Heddle Shipyards said it has been awarded the vessel life extension of the Canadian Coast Guard icebreaker CCGS Amundsen.
This week, the CCGS Amundsen will arrive at the Port Weller Dry Docks in Canada, the St. Catharines, Ontario, where it will stay through June 2022. The eight-month refit valued at approximately $12,000,000 CAD will sustain over 100 direct jobs and support subcontractors and suppliers across the Niagara Region, Ontario, and Canada.
Heddle Shipyards noted it has also secured the dry docking of a seaway max laker at its Port Weller facility, ensuring a busy 2022 winter work season.
Heddle Shipyards said it will be hiring upwards of one hundred people across all positions to support the single largest project executed by the Port Weller Dry Docks under Heddle Shipyards’ management.

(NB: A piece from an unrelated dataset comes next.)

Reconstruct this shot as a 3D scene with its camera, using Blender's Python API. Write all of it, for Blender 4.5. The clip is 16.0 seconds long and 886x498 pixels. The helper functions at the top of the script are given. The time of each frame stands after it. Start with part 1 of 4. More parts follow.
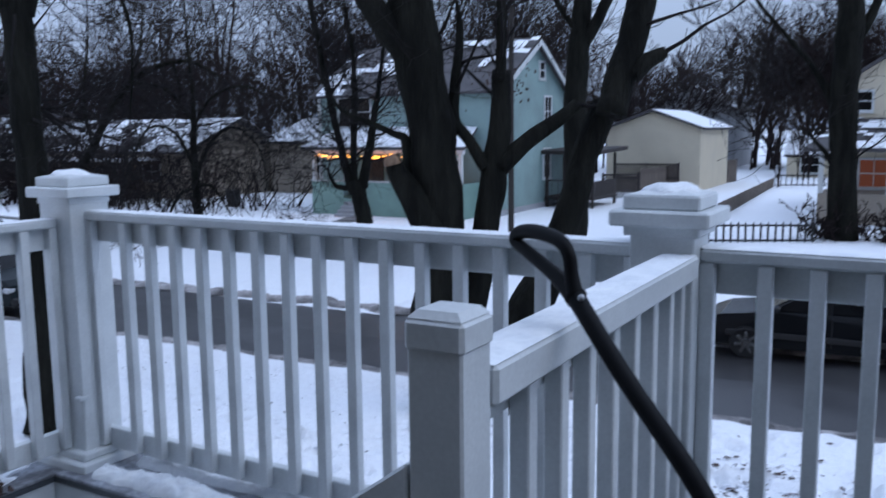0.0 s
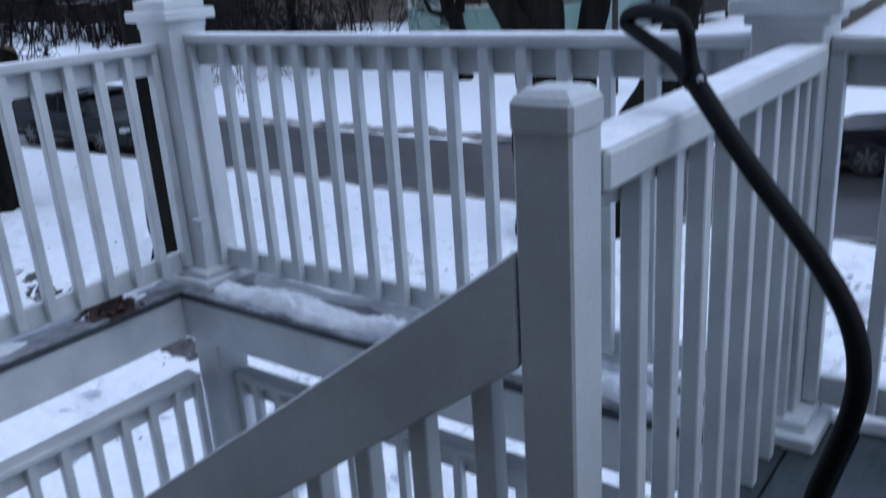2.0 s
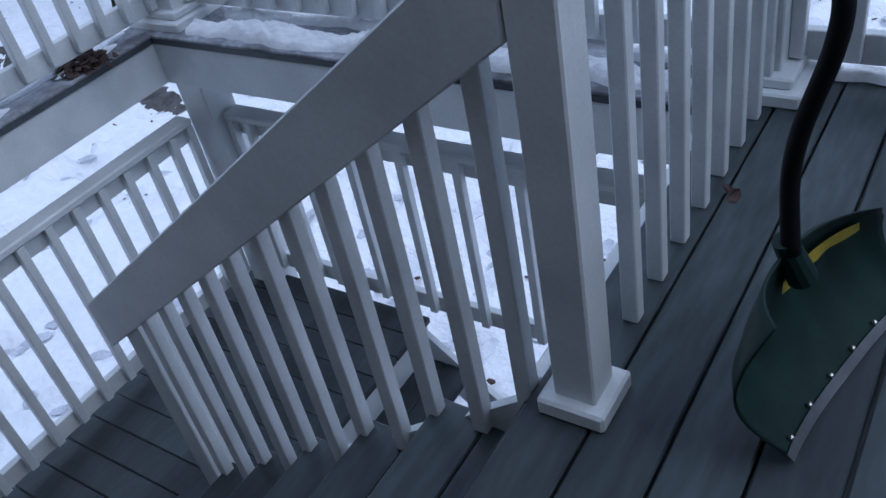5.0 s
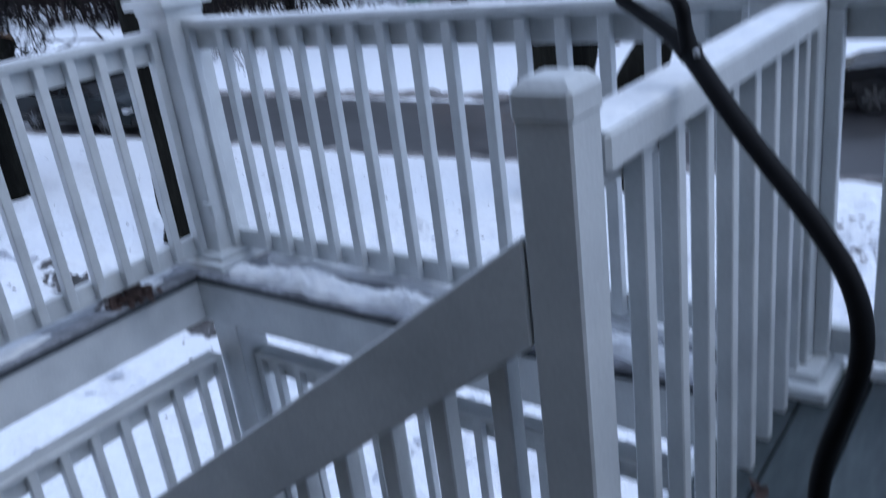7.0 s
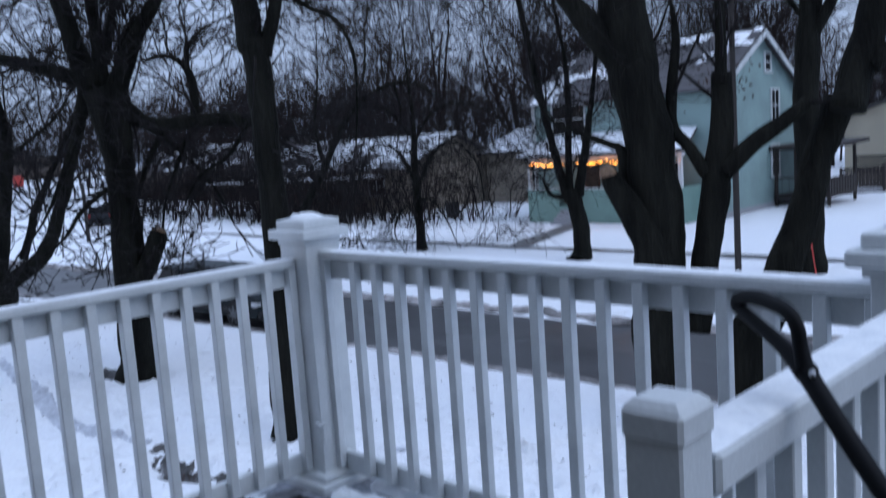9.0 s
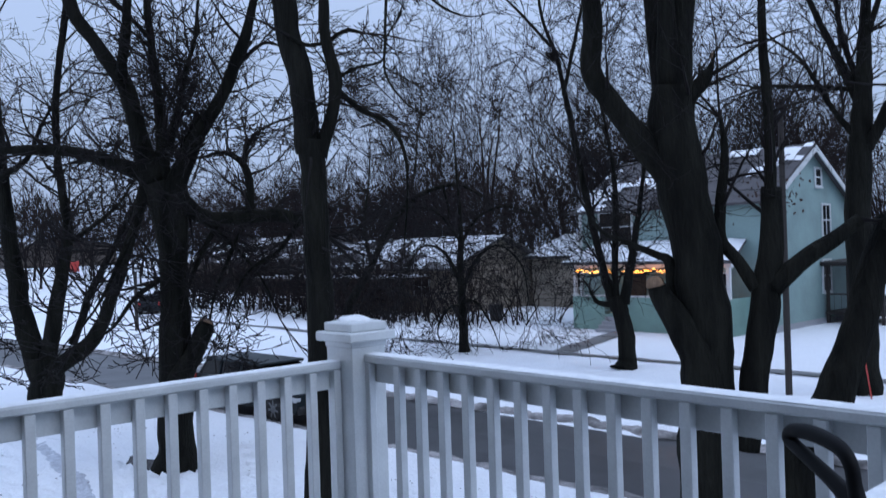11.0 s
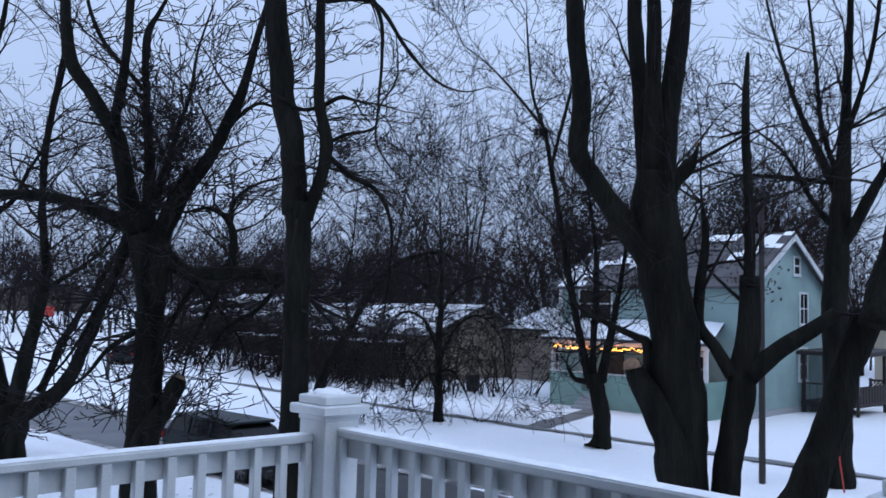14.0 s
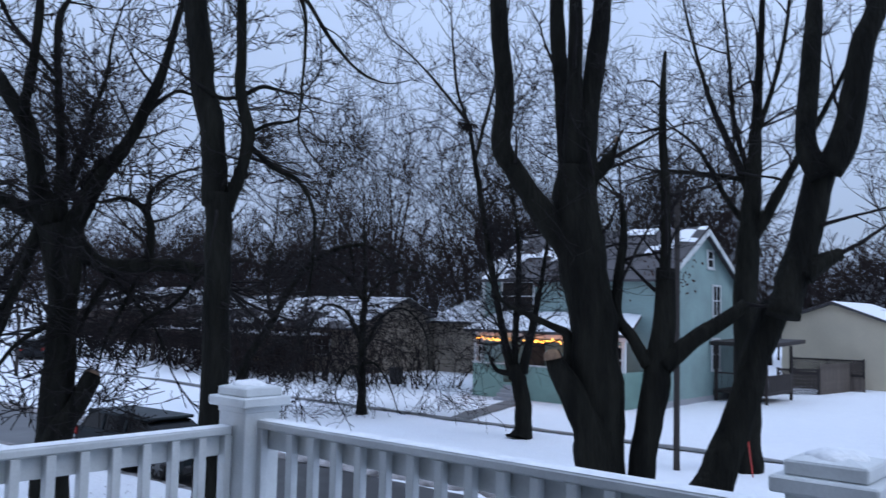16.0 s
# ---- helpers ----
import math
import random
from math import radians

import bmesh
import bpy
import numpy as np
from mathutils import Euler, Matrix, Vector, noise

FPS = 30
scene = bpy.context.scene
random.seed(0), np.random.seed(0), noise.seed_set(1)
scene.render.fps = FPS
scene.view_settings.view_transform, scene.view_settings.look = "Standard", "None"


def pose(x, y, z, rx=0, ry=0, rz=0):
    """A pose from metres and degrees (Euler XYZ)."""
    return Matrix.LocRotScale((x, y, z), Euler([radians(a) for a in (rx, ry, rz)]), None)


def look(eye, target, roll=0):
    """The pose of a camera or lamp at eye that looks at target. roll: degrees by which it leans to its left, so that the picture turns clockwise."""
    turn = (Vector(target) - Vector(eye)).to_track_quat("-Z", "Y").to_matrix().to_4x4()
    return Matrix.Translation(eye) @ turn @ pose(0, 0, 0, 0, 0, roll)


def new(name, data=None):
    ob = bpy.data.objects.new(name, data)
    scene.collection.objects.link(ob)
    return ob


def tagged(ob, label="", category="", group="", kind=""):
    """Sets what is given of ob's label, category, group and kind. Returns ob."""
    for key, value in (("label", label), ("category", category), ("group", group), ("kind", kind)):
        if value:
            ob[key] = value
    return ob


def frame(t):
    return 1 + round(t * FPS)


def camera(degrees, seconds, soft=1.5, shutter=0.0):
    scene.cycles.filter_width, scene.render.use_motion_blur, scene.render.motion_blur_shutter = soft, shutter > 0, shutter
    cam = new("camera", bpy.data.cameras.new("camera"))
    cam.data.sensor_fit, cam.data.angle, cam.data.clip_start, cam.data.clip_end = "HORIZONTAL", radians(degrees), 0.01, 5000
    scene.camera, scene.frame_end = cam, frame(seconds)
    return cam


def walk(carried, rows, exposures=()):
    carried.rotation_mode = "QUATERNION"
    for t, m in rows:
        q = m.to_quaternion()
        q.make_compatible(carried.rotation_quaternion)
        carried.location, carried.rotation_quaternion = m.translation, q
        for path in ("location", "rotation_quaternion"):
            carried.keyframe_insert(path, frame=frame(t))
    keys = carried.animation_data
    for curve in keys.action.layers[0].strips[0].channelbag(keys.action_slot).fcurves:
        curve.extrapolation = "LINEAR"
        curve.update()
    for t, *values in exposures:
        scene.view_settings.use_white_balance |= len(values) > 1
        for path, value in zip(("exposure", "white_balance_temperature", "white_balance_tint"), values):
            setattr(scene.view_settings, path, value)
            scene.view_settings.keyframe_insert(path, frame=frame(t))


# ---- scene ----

“It is a truly exciting time for us,” said Heddle president Shaun Padulo. “Projects like the CCGS Amundsen help reduce the boom and bust cycle of the ship repair and construction industry in Ontario and will allow us to continue to grow and strengthen our team. We are extremely grateful to the Canadian Coast Guard and the Government of Canada for a project that will support the revitalization of the shipbuilding industry in Ontario.”
CCGS Amundsen is a Pierre Radisson-class icebreaker and Arctic research vessel operated by the Canadian Coast Guard. Built by Burrard Dry Dock in North Vancouver, the vessel entered service in 1979 as Franklin and was renamed Sir John Franklin in 1980 and served as such until 1996. Declared surplus, the vessel was used as an accommodation ship in Labrador in 1996 and placed in reserve in 2000. In 2003, the ship was reactivated and underwent conversion to an Arctic research vessel. The ship recommissioned as Amundsen.
CCGS Des Groseilliers, sister ship to the CCGS Amundsen, was constructed at Port Weller in the early 1980s.